Allocation of Futures Exposure by Tier:
1. Tier 1 (BTC/ETH): Use low leverage (2x to 5x) for targeted directional bets or to capitalize on known market patterns. For instance, understanding seasonal trends can inform when to increase leverage slightly. Beginners should review resources on How to Start Trading Bitcoin and Ethereum Futures: Seasonal Opportunities for Beginners to identify potentially favorable entry windows before applying leverage. 2. Tier 2 (Mid-Caps): Leverage should be used sparingly, perhaps 3x to 5x maximum, focusing on high-conviction trades based on fundamental analysis or upcoming network upgrades. 3. Tier 3 (Moonshots): Avoid leverage entirely. The inherent volatility and illiquidity of these assets make leveraged trading in Tier 3 a recipe for rapid liquidation. Stick to spot exposure for these volatile assets.
Futures for Shorting Opportunities
Futures contracts enable you to profit when you believe an asset's price will fall (going short).
- When to Short Tier 1/2: If you identify an overextended rally in a blue-chip or mid-cap asset, a short position can be used tactically. Successful shorting often relies on identifying technical triggers, such as failed attempts to break key resistance levels. For Ethereum futures, for example, this involves careful charting work: Breakout Trading in ETH/USDT Futures: Identifying Key Support and Resistance Levels.
- When to Avoid Shorting Tier 3: Shorting low-cap, high-narrative tokens is exceptionally dangerous. These assets often experience "short squeezes" where rapid upward price movements liquidate short positions, causing the price to spike even further, leading to catastrophic losses for short sellers.
Practical Capital Allocation Scenarios
The proper balance between spot and futures depends heavily on your market outlook and risk tolerance.
Scenario A: Bullish Long-Term Outlook (Conservative Approach)
- Market View: Expecting sustained growth over the next 12+ months, but anticipating periodic 20-30% corrections along the way.
- Spot Allocation: 90% of capital dedicated to spot holdings across all tiers (heavy emphasis on Tier 1).
- Futures Allocation: 10% of capital reserved for futures. This capital is used *only* for hedging (shorting minor portions of Tier 1/2 during anticipated dips) or for extremely low-leverage (2x) long exposure on BTC/ETH during clear accumulation zones. No shorting outside of active hedging.
Scenario B: Neutral/Range-Bound Outlook (Active Management)

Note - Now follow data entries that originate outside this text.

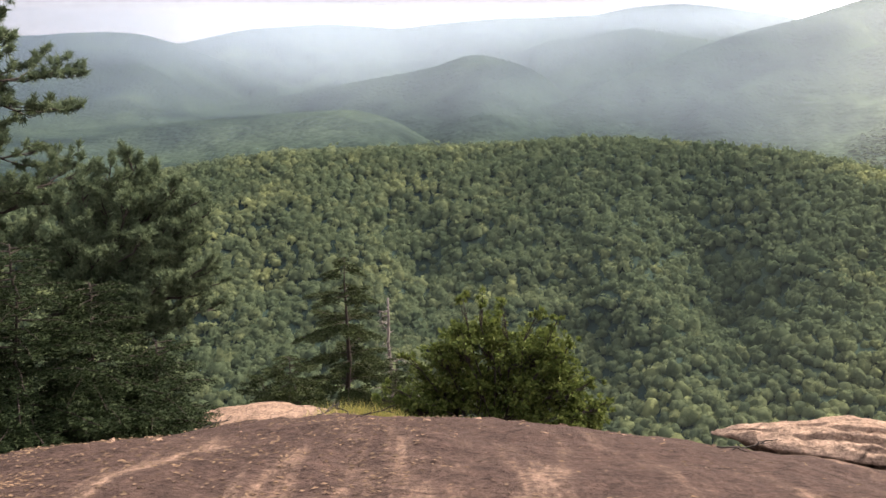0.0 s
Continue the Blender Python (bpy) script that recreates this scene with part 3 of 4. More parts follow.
def pine_branch(wood, green, start, tip, thick, rng, twigs=34, spread=0.34, tuft=14, needle=0.085, width=0.011, sag=None, inner=0.22):
    """A crooked limb with side twigs that end in bunches of needles."""
    start, tip = Vector(start), Vector(tip)
    length = (tip - start).length
    pts = curve(start, tip, 0.07 * length if sag is None else sag, 8, rng, 0.018)
    wood.tube(pts, thick, 0.006, 6)
    feet, ways = [], []
    for k in range(twigs):
        s = inner + (1 - inner) * (k + rng.uniform(0, 1)) / twigs
        p, d = along(pts, s)
        out = Vector(rng.normal(size=3))
        out = (out - d * out.dot(d)).normalized()
        way = (d * 0.75 + out * 0.75 + UP * 0.30).normalized()
        ln = length * spread * (1.15 - 0.75 * s) * rng.uniform(0.45, 1.0) + 0.07
        end = p + way * ln + UP * 0.05
        tw = curve(p, end, 0.03 * ln, 3, rng, 0.05)
        wood.tube(tw, 0.0075, 0.003, 3)
        for q in range(max(3, int(ln / 0.06))):
            u = 0.45 + 0.55 * (q + rng.uniform(0, 1)) / max(3, int(ln / 0.06))
            a, b = along(tw, u)
            side = Vector(rng.normal(size=3)) * 0.018
            feet.append(a + side)
            ways.append((b + side * 6 + UP * 0.35).normalized())
        feet.append(end)
        ways.append(way)
    for q in range(5):
        feet.append(pts[-1] + Vector(rng.normal(size=3)) * 0.03)
        ways.append((pts[-1] - pts[-2]).normalized())
    needle_tufts(green, feet, ways, tuft, needle, width, rng)


def pine_limb(wood, green, start, tip, thick, rng, twigs=34, spread=0.34, tuft=14, needle=0.085, width=0.011):
    """A crooked limb that forks level-wise into branchlets; only the ends of their shoots carry round bunches of needles."""
    start, tip = Vector(start), Vector(tip)
    length = (tip - start).length
    pts = curve(start, tip, 0.05 * length, 8, rng, 0.022)
    wood.tube(pts, thick, 0.008, 6)
    flat = (tip - start).cross(UP).normalized()
    feet, ways = [], []
    n = max(6, twigs // 4)
    for k in range(n + 1):
        last = k == n
        s = 1.0 if last else 0.24 + 0.74 * (k + rng.uniform(0, 1)) / n
        p, d = along(pts, s)
        way = d if last else (d * 0.8 + flat * (1 if k % 2 else -1) * rng.uniform(0.25, 1.0) + UP * rng.uniform(-0.25, 0.55)).normalized()
        ln = 0.16 if last else length * spread * (1.2 - 0.75 * s) * rng.uniform(0.5, 1.05) + 0.12
        bl = curve(p, p + way * ln + UP * 0.12 * ln, 0.06 * ln, 4, rng, 0.035)
        wood.tube(bl, 0.010, 0.005, 4)
        m = max(3, int(ln / 0.085))
        for q in range(m + 1):
            a, e = along(bl, 0.38 + 0.62 * q / m)
            out = Vector(rng.normal(size=3))
            sw = (e * 0.7 + out * 0.42 + UP * 0.38).normalized()
            sl = rng.uniform(0.06, 0.15)
            wood.tube([a, a + sw * sl * 0.6, a + sw * sl], 0.005, 0.003, 3)
            for g in (0.45, 0.75, 1.0):
                feet.append(a + sw * sl * g)
                ways.append(sw)
    feet, ways = np.array(feet), np.array(ways)
    base = np.repeat(feet, tuft, 0)
    way = np.repeat(ways, tuft, 0) * 0.52 + rng.normal(size=(len(base), 3)) * 0.55
    green.blades(base + rng.normal(size=base.shape) * 0.014, way, needle, width, rng)


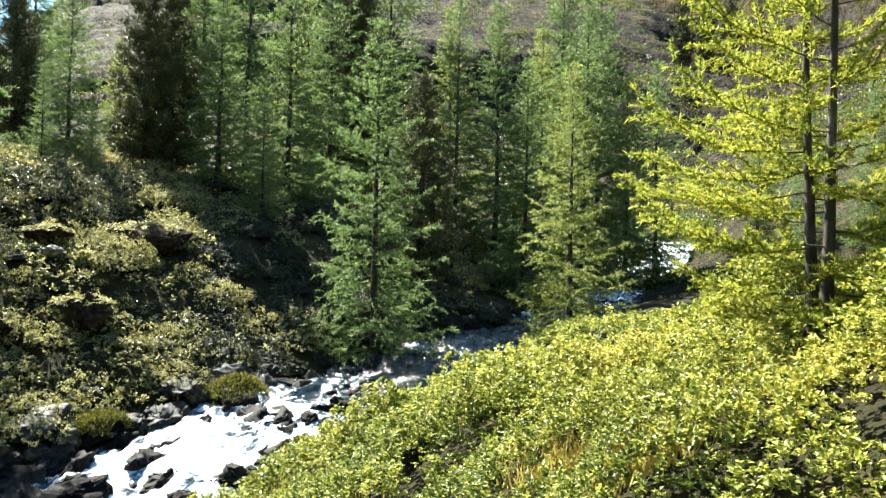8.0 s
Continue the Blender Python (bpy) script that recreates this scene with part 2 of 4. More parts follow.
SKYLINE_EAST = [(56, 16.5), (65.2, 21.3), (68.6, 22.5), (72, 24.2), (75.6, 25.6), (77.9, 27.0), (81.4, 27.8), (83.2, 26.7), (85.4, 25.5), (87.5, 26.2), (89.7, 27.0), (91.5, 26.3), (94.3, 27.2),
                (96.8, 26.5), (98.6, 26.6), (100.9, 26.8), (105, 25.4), (110.5, 23.5), (116, 23.9), (130, 18), (180, 15)]


def by_bearing(az, table):
    a, e = np.array(table, float).T
    return np.interp(az, a, e)


def near_height(x, y):
    d, zc, w, sx = brook(x, y)
    a = np.abs(d) - w
    bank = np.interp(a, [-4, -0.6, 0, 2.5, 5.5, 9, 13, 20, 60], [-0.6, -0.35, 0.1, 1.0, 4.0, 6.5, 8.6, 12.5, 40])
    bank = bank * np.interp(sx, [-12, -4, 0, 10], [1.12, 1.05, 0.9, 0.82])
    terrace = np.interp(a, [-4, -0.6, 0, 2.0, 4.0, 7, 10, 14, 20, 60], [-0.6, -0.35, 0.1, 1.0, 2.3, 2.6, 3.5, 5.1, 7.5, 24])
    near = bank + (terrace - bank) * smooth((sx - 12.5) / 5)
    near = np.where(near > 0, near * np.interp(sx, [16, 20, 26, 34, 60, 90], [1, 0.98, 0.82, 0.55, 0.35, 0.8]), near)
    steep = np.interp(sx, [-6, 2, 8, 14, 22, 30, 60], [0.1, 0.22, 0.62, 0.95, 1.25, 1.25, 0.8])
    far = np.interp(a, [-4, -0.6, 0, 1.2, 4, 8, 14, 28, 60], [-0.6, -0.35, 0.1, 1.0, 2.2, 4.4, 6.6, 9, 13])
    low = np.interp(a, [-4, -0.6, 0, 1.2, 4, 12, 60], [-0.6, -0.35, 0.1, 1.0, 2.0, 1.3, 0.2])
    far = low + (far - low) * steep
    z = zc + np.where(d < 0, near, far)
    return z, a, d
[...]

- Market View: Expecting consolidation or sideways movement for the next few months before the next major move.
- Spot Allocation: 60% of capital in spot holdings (the long-term core).
- Futures Allocation: 40% of capital deployed actively.
* Use futures to execute range trades: Longing at established support levels and shorting at established resistance levels for Tier 1 and Tier 2 assets, using moderate leverage (up to 5x). * Use futures to profit from volatility swings without selling the underlying spot asset.
Scenario C: High-Conviction Bearish Outlook (Defensive Strategy)
- Market View: Strong indicators suggest a major market correction is imminent.
- Spot Allocation: Reduce overall exposure. Move 50% of Tier 2 and Tier 3 capital entirely into stablecoins or fiat. Keep Tier 1 holdings intact but reduce exposure slightly.
- Futures Allocation: The largest deployment into futures. Open significant short positions across BTC and ETH futures, potentially using leverage up to 5x-10x on the portion of the portfolio you are actively defending. This strategy aims to generate profits from the downturn that offset losses in your remaining spot holdings.
Managing Funding Rates: The Hidden Cost of Futures
When using perpetual futures, you interact with the funding rate mechanism. This is a periodic payment exchanged between long and short position holders, designed to keep the futures price tethered to the spot price.
- Positive Funding Rate: Longs pay Shorts. This usually occurs in bull markets when more traders are long. Holding a long position incurs a cost.
- Negative Funding Rate: Shorts pay Longs. This usually occurs in bear markets when more traders are shorting. Holding a short position incurs a cost.
If you are holding a long-term hedge (as in Scenario A), and the market sentiment remains extremely bullish, paying high positive funding rates can erode your hedge's effectiveness over time. Traders must constantly monitor funding rates and decide whether the cost of maintaining the hedge outweighs the perceived risk reduction. If funding rates become excessively high, it may be more economical to close the hedge and re-establish it later, or simply sell a portion of the spot asset.
Conclusion: Discipline and Tier Adherence
The Token Tier system provides a disciplined structure for capital allocation, ensuring that speculative fervor does not entirely dominate your core holdings.
1. Start Heavy on Spot: For beginners, 80% to 100% of capital should initially be in spot assets, primarily Tier 1. 2. Learn Futures Separately: Dedicate a small portion of capital (e.g., 5% of total portfolio) to futures trading in a separate account or wallet, using only Tier 1 assets (BTC/ETH) with 1x or 2x leverage until proficiency is achieved. 3. Never Leverage Tier 3: Maintain Tier 3 exposure strictly on the spot market. 4. Rebalance Periodically: If your moonshot bets (Tier 3) perform exceptionally well and grow to represent 25% of your portfolio, rebalance by selling profits and moving that capital back into Tier 1 or Tier 2 to maintain your desired risk profile.
By adhering to these tiers and strategically integrating futures for hedging and targeted, low-leverage opportunities, you can construct a robust crypto portfolio capable of weathering volatility while capturing significant growth potential.